Забросив свою ношу за плечо, я прошла мимо приземистой статуи беременной, стоявшей у входа в здание; ее яйцевидный живот был гладкий и ровно светился в темноте. Статуя равнодушно смотрела, как я вхожу в вертящиеся двери и направляюсь к раздевалкам для персонала.
В каком-то смысле это помещение в родильном отделении – великий уравнитель: если вспомнить популярный совет «представьте всех их голыми», то раздевалка как раз позволяет перепуганным новичкам увидеть своих коллег в буквальном смысле без одежды. Старшая сестра, которая вам нагрубила, и вы потом плакали? Да на ней же трусы-недельки! Ассистентка, которая сделала вам замечание за то, что вы завязали мусорный мешок узлом, вместо того, чтобы сложить, как положено, «лебединой шейкой»? Эпиляция подчистую и кружевные стринги – даже воображать ничего не надо. Стоя между шкафчиков перед той своей первой сменой, я смотрела на женщин вокруг меня в разных стадиях переодевания – с разными фигурами и формами, с провисшей кожей или подтянутыми животиками, идеальными хвостами на затылках и такими, при взгляде на которых вспоминалась старая швабра, – и говорила себе: «Они просто женщины, такие же как ты. Никакой разницы. Они тоже с чего-то начинали. Все будет хорошо».
Однако этой уверенности хватило ненадолго. Перебирая чистые хирургические костюмы, сваленные в кучу возле двери, я поняла, что остались только размеры XXL и XXXL. Конечно, две беременности заметно сказались на моем теле, но не до такой степени, чтобы носить форму, в одну штанину которой поместится весь больничный персонал. Мне показалось настоящим чудом, что в этой куче отыскался-таки костюм без пятен чернил или крови; я натянула через голову рубаху, напоминающую туристскую палатку, и затянула брюки на талии шнурком.
Группка женщин собралась перед зеркалом, оживленно болтая в облаках дезодорантов и парфюма. Я стояла у них за спиной и рассматривала свое отражение, чувствуя себя настоящим клоуном изнутри и снаружи. Громадные брюки волочились по полу, а в вырезе рубахи пытливый наблюдатель запросто мог разглядеть мой сероватый «рабочий» бюстгальтер. Часы над зеркалом показывали 19:22, смена начиналась в 19:30, и мой постыдный дебют в этом цирке должен был вот-вот наступить. Я приколола к груди значок: «Акушерка-практикантка Хэзард», уже предвосхищая неизбежные шутки относительно моей «опасной» (hazard – англ., опасность) фамилии, которые будут преследовать меня на всем протяжении новой карьеры. (Должна честно признаться, что в следующие годы, доведенная до предела постоянной бессонницей, я время от времени позволяла себе заходить к чересчур настойчивым пациенткам, резко раздергивая шторы в их бокс и громко объявляя: «Акушерка Хэзард, к вашим услугам!»)

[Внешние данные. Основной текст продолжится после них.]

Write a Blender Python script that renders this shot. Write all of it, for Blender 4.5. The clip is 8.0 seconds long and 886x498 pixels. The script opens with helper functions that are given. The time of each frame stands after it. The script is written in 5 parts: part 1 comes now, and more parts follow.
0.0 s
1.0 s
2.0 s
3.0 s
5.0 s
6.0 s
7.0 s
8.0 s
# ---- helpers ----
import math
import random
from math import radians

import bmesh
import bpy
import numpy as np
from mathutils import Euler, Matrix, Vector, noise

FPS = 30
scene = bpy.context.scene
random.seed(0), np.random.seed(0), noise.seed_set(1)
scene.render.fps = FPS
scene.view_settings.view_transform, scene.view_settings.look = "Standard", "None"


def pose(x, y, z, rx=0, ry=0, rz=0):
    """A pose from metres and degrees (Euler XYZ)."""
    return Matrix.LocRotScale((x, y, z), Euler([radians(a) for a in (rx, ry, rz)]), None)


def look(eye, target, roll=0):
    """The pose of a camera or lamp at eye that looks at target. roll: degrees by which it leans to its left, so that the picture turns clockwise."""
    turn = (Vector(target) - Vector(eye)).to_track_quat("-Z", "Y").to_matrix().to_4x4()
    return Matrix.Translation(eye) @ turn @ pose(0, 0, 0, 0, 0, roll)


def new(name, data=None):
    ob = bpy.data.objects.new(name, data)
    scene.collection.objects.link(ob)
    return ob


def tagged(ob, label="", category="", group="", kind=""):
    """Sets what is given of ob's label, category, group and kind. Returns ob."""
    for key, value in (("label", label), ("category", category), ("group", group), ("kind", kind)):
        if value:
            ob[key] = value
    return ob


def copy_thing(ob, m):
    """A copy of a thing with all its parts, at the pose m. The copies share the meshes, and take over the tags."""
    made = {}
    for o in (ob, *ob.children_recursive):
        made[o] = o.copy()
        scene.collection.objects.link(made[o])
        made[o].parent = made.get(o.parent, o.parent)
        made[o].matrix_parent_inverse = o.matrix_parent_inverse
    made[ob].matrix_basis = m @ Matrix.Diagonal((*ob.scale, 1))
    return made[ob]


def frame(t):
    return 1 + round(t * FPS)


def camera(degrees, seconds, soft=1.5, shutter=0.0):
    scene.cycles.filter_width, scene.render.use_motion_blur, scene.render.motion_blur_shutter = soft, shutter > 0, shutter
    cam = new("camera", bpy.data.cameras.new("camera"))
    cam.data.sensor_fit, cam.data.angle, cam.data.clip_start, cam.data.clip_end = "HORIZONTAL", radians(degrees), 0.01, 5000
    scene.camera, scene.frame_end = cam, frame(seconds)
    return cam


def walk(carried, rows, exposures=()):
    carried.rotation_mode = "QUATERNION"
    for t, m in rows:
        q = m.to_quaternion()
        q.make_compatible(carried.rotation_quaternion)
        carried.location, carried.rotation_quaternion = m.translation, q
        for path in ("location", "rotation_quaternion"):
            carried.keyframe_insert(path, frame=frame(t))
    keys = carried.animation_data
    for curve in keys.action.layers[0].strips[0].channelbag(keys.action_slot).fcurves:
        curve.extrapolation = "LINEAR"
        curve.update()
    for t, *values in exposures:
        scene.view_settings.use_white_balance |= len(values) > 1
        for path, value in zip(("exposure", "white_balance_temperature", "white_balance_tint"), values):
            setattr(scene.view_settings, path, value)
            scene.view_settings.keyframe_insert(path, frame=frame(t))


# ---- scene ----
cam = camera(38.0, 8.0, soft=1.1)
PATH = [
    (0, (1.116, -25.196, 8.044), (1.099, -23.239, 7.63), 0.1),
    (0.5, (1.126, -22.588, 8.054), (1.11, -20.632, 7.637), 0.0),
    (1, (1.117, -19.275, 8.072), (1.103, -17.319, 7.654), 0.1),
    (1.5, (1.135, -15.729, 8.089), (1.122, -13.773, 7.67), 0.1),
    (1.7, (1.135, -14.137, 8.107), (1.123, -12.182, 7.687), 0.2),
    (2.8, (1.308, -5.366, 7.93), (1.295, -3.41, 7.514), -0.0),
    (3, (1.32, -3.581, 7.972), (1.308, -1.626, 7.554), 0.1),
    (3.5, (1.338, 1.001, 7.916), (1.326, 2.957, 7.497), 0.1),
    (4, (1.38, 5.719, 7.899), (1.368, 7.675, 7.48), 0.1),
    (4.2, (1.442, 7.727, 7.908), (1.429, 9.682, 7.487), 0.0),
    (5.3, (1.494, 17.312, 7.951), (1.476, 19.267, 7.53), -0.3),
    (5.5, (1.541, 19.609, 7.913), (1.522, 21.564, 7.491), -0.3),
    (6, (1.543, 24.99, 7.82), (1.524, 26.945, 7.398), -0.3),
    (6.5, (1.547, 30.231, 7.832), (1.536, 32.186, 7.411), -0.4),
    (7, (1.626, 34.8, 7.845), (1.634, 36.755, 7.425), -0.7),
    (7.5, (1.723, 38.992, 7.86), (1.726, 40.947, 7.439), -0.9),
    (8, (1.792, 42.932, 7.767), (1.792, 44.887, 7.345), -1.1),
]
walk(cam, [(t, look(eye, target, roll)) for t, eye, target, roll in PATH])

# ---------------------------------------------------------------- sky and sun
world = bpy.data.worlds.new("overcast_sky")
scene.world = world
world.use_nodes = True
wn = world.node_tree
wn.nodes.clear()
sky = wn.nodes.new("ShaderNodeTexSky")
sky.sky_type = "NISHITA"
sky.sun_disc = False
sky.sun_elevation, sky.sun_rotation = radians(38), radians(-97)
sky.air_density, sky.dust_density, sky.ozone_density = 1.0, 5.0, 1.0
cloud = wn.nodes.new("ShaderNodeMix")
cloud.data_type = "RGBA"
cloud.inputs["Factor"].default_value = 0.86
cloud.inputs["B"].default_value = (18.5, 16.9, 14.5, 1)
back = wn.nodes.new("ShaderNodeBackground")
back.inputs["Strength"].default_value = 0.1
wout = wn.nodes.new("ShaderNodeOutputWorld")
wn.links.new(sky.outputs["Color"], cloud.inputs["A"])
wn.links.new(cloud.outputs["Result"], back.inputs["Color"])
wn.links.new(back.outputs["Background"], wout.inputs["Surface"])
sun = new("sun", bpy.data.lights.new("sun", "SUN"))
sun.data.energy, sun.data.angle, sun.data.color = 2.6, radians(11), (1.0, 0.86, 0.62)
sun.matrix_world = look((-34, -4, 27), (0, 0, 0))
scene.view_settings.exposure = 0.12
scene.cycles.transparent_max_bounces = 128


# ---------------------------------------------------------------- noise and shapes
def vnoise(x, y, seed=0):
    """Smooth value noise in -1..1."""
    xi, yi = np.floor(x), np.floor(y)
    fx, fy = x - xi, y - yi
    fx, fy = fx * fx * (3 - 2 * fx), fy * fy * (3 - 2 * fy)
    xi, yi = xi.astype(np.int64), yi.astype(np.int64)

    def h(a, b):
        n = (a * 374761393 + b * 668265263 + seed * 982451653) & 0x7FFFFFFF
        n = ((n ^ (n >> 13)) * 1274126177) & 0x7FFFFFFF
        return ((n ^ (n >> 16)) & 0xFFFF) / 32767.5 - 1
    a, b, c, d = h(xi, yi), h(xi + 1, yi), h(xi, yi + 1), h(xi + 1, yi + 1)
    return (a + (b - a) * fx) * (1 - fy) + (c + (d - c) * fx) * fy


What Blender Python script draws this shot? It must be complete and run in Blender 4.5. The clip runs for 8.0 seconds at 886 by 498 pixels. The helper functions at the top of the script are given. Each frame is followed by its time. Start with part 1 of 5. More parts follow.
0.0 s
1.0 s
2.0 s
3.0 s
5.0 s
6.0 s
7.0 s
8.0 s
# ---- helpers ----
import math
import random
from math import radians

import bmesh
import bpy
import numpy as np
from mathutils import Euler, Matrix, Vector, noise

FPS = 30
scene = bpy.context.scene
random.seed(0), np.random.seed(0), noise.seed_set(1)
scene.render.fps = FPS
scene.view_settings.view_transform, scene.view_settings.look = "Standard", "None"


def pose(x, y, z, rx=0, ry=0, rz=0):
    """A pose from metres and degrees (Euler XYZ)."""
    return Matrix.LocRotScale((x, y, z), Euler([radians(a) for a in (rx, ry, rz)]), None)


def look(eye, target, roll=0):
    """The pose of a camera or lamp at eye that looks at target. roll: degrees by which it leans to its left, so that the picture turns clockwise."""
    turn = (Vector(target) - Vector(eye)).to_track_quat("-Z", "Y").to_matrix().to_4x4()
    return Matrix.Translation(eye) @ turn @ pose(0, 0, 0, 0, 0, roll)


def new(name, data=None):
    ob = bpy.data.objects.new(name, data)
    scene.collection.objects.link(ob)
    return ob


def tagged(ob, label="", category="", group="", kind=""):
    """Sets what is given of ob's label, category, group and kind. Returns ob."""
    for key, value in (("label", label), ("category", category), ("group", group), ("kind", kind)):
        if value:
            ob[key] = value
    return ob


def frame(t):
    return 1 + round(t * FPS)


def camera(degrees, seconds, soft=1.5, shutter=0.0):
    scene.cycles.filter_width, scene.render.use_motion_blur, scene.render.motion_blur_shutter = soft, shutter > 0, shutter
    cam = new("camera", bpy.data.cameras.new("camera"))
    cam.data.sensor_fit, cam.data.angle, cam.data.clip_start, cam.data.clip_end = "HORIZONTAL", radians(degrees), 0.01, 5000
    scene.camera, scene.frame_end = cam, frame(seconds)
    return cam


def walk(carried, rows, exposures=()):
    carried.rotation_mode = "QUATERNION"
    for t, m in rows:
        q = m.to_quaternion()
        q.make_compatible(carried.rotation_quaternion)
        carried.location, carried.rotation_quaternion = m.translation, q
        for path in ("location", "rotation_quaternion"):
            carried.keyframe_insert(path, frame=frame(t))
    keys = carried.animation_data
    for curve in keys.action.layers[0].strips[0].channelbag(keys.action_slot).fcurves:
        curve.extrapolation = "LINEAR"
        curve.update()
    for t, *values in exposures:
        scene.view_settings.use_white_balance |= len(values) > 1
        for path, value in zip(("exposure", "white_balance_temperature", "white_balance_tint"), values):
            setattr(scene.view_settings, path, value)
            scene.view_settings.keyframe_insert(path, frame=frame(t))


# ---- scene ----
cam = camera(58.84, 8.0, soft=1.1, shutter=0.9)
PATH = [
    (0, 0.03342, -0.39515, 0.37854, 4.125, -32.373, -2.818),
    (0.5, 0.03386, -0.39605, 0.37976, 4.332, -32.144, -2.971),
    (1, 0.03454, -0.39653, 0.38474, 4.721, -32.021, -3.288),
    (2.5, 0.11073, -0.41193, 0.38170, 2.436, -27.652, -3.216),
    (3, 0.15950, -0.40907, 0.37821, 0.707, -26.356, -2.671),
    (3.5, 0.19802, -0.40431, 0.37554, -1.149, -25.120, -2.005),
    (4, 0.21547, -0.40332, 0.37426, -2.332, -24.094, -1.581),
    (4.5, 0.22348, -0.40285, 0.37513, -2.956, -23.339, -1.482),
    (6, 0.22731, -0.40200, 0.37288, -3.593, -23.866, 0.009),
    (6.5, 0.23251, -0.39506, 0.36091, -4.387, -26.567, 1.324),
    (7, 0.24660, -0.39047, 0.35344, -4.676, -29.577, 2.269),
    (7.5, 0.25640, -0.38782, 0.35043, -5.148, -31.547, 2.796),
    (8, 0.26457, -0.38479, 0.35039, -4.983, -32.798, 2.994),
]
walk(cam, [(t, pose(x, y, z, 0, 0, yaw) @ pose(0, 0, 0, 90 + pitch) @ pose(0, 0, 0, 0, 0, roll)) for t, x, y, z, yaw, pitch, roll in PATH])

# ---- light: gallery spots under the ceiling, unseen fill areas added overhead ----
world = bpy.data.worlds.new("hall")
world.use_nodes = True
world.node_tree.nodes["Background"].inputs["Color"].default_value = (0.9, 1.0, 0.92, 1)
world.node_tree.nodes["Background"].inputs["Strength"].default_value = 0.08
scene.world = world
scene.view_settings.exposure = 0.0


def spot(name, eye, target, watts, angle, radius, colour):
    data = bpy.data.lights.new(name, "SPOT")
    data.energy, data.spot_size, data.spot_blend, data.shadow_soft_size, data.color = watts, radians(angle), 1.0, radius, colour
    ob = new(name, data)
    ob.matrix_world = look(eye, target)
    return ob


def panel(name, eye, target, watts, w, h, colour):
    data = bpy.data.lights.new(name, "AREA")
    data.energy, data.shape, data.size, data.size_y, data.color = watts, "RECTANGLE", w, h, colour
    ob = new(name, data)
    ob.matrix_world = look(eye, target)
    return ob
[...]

Следом за остальными я прошла через лабиринт больничных коридоров и проехала на лифте до четвертого этажа, на котором утомленный «динь!» объявил о прибытии в родильное отделение. Болтая между собой, пассажирки лифта заполнили небольшой холл, где стояло кресло на колесиках с табличкой «палата 68, не переставлять» на ручке, а на стенах висело три облезлых плаката о пользе грудного вскармливания. Все пошли направо, распространяя вокруг оживленное щебетанье и запах лака для волос; я проскользнула за ними в раздвижные двери, пока те не захлопнулись у меня перед носом. В отделении холодный свет отражался от сверкающих полов, а воздух казался разреженным, и запах дезинфекции мешался в нем с острым привкусом крови. Я сделала глубокий вдох и зашла в «бункер» – кабинет, получивший свое название из-за того, что в его глухом, без окон, нутре строились все планы грядущих работ. Одну стену покрывали написанные от руки объявления, предложения обменяться сменами и сообщения о «вечеринках в стиле 70-х», а на противоположной висели две больших белых доски с фамилиями всех пациенток и кодированной информацией об их состоянии. В начале каждой смены акушерки собирались в бункере и ждали, пока старшая сестра назначит, с кем им работать. Лотерея, которая решала, станут ли следующие двенадцать с четвертью часов твоей жизни тяжким мучением, которое закончится в операционной, или радостным продвижением к легким, эйфорическим родам, после которых благодарная пара распрощается с тобой, заливаясь слезами от счастья.